The signs were there from the Celtics opening defensive possession, as Smart found himself in drop coverage, tasked with contesting a Giannis drive. Smart stands tall, absorbs the contact, and gets the strip, all against a player many are dubbing the “modern-day Shaquille O’Neal” due to his physical dominance.
Still, it pales in comparison to the work the veteran guard put in down the stretch, especially when positioned around the nail to limit penetration.
Here is another fine example of how Smart stepped up in a big moment to guard one of the best forwards in the world and managed to contain him in the paint, forcing a missed shot from a difficult look.
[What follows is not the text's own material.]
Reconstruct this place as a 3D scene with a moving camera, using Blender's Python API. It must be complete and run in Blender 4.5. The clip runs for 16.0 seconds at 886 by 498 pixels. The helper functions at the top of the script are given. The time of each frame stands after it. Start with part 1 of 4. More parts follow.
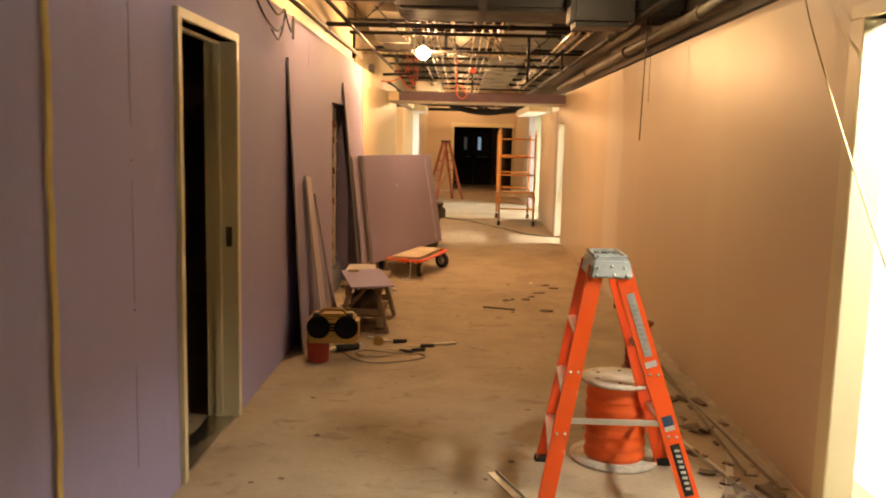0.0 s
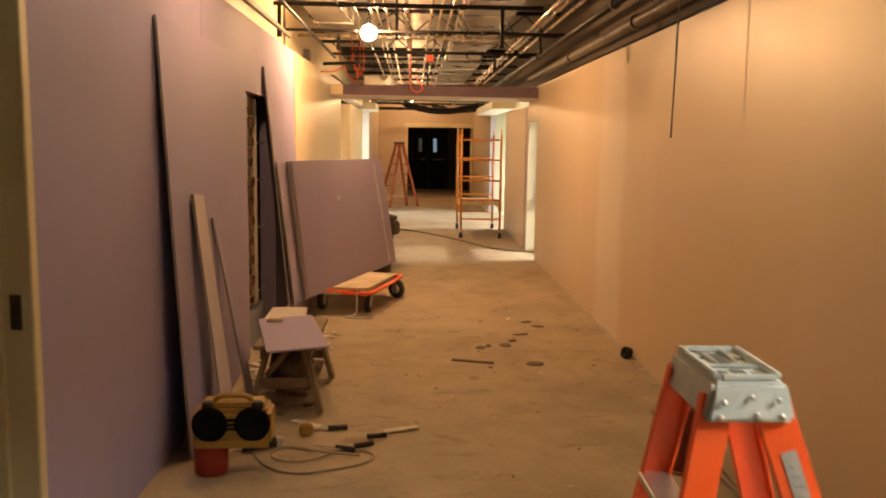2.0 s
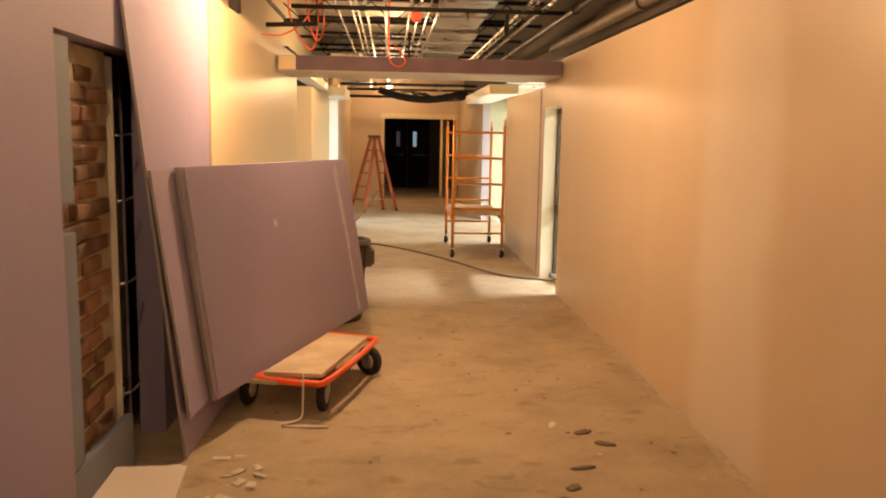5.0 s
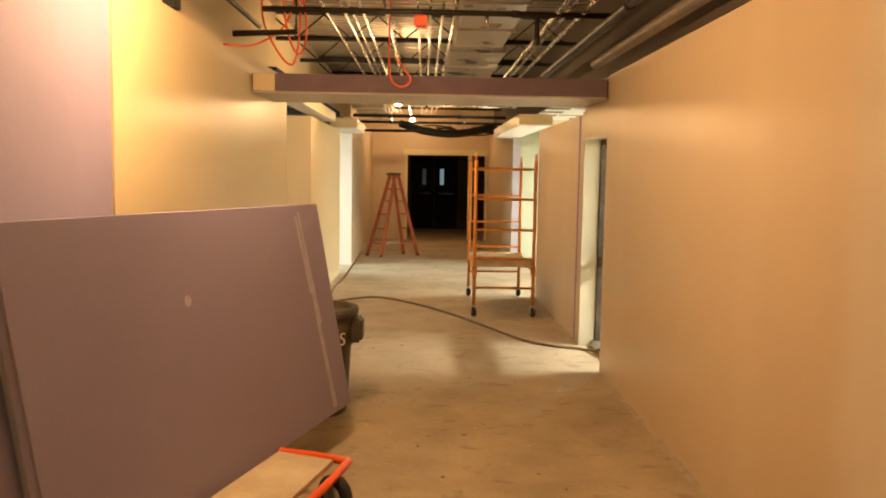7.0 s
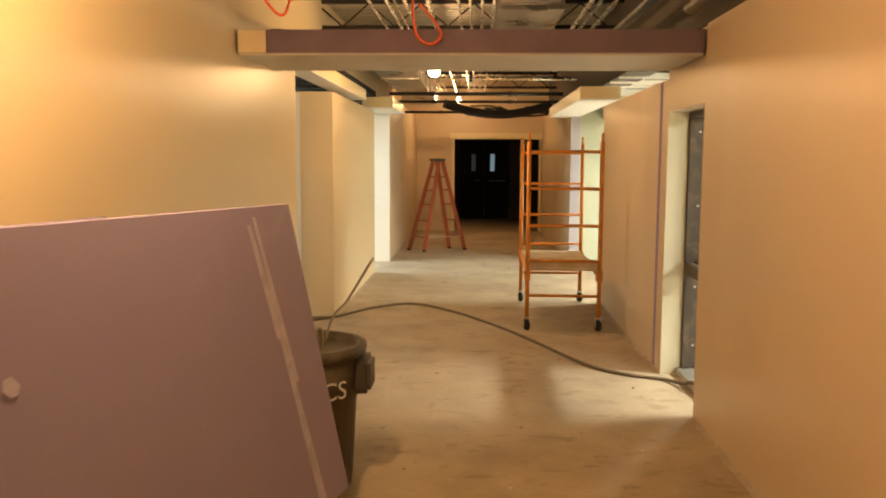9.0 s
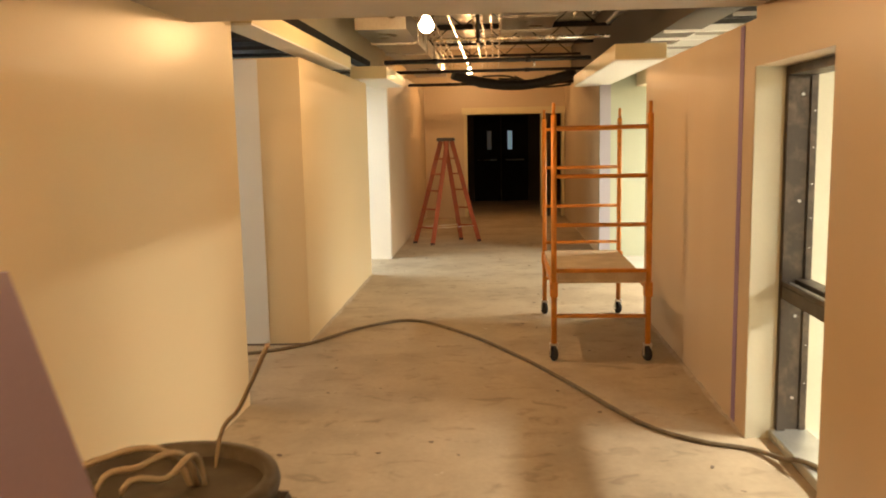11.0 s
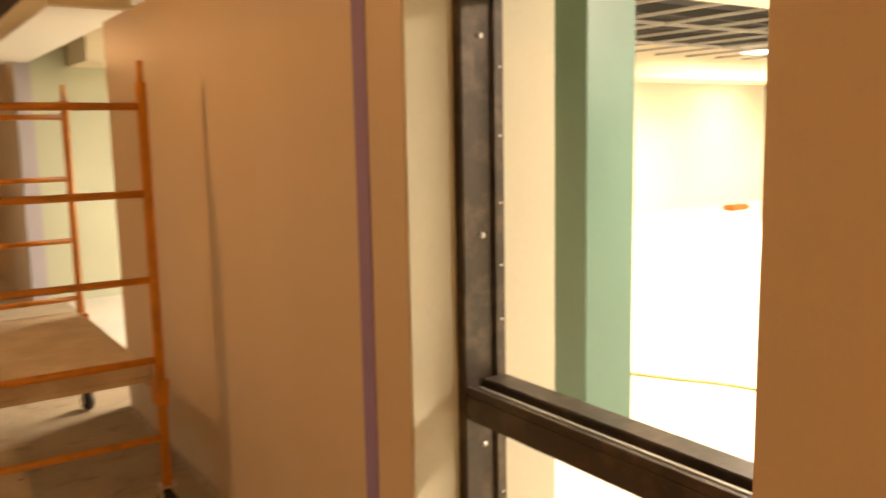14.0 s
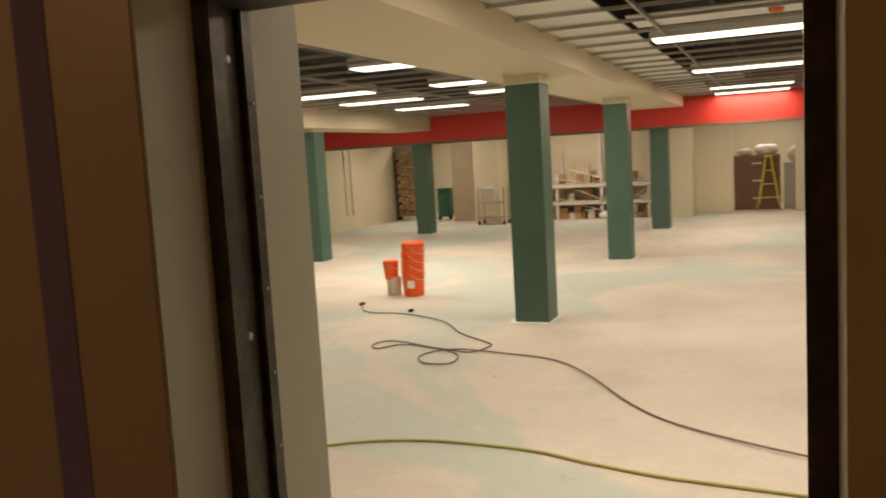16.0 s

There are not many guards in NBA history that can defend up positions like Smart, especially ones that can also have such a tangible impact on the offensive side of the floor.
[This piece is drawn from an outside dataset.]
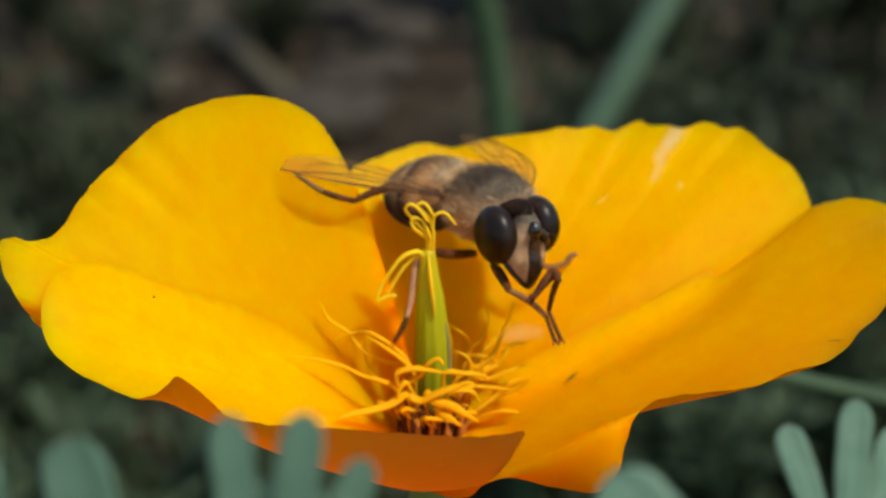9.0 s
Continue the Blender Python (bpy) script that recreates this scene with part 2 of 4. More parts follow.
STALK = plain("stalk_green", [(0.3, (0.15, 0.205, 0.037)), (0.7, (0.235, 0.285, 0.072))], 500, 0.5, 0.25, 0.2, 0.0, (1, 1, 0.2))
STALK_FAR = plain("stalk_far", [(0.3, (0.031, 0.059, 0.0251)), (0.7, (0.0517, 0.0871, 0.0399))], 300, 0.6, 0.2, 0.2, 0.0, (1, 1, 0.2))
STALK_PALE = plain("stalk_pale", [(0.3, (0.091, 0.147, 0.086)), (0.7, (0.133, 0.2, 0.126))], 300, 0.6, 0.2, 0.2, 0.0, (1, 1, 0.2))
LEAF_PALE = leaf_material("leaf_pale", (0.15, 0.265, 0.178), (0.237, 0.36, 0.257))
CROWN = plain("crown_dull", [(0.3, (0.0044, 0.003, 0.0023)), (0.7, (0.0148, 0.0088, 0.0059))], 1800, 0.85, 0.08, 0.5)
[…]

Smart’s presence also helped ease the pressure on Ime Udoka when Jaylen Brown got into foul trouble. With the bulldog point guard on the floor, the Celtics were able to remain competitive despite one of their star wings being limited for minutes. Even with Grant Williams and Daniel Theis both off the floor as Boston went small, Udoka was comfortable trusting Smart and White on the perimeter due to their versatility, strength, and defensive upside.
So, while Al Horford and Jayson Tatum deservedly receive most of the praise for the Celtics’ performance in game 4, Smart’s fingerprints are firmly implanted throughout the game, and the teams victory wouldn’t have been possible without his contributions – both what showed up in the box score, and the what didn’t.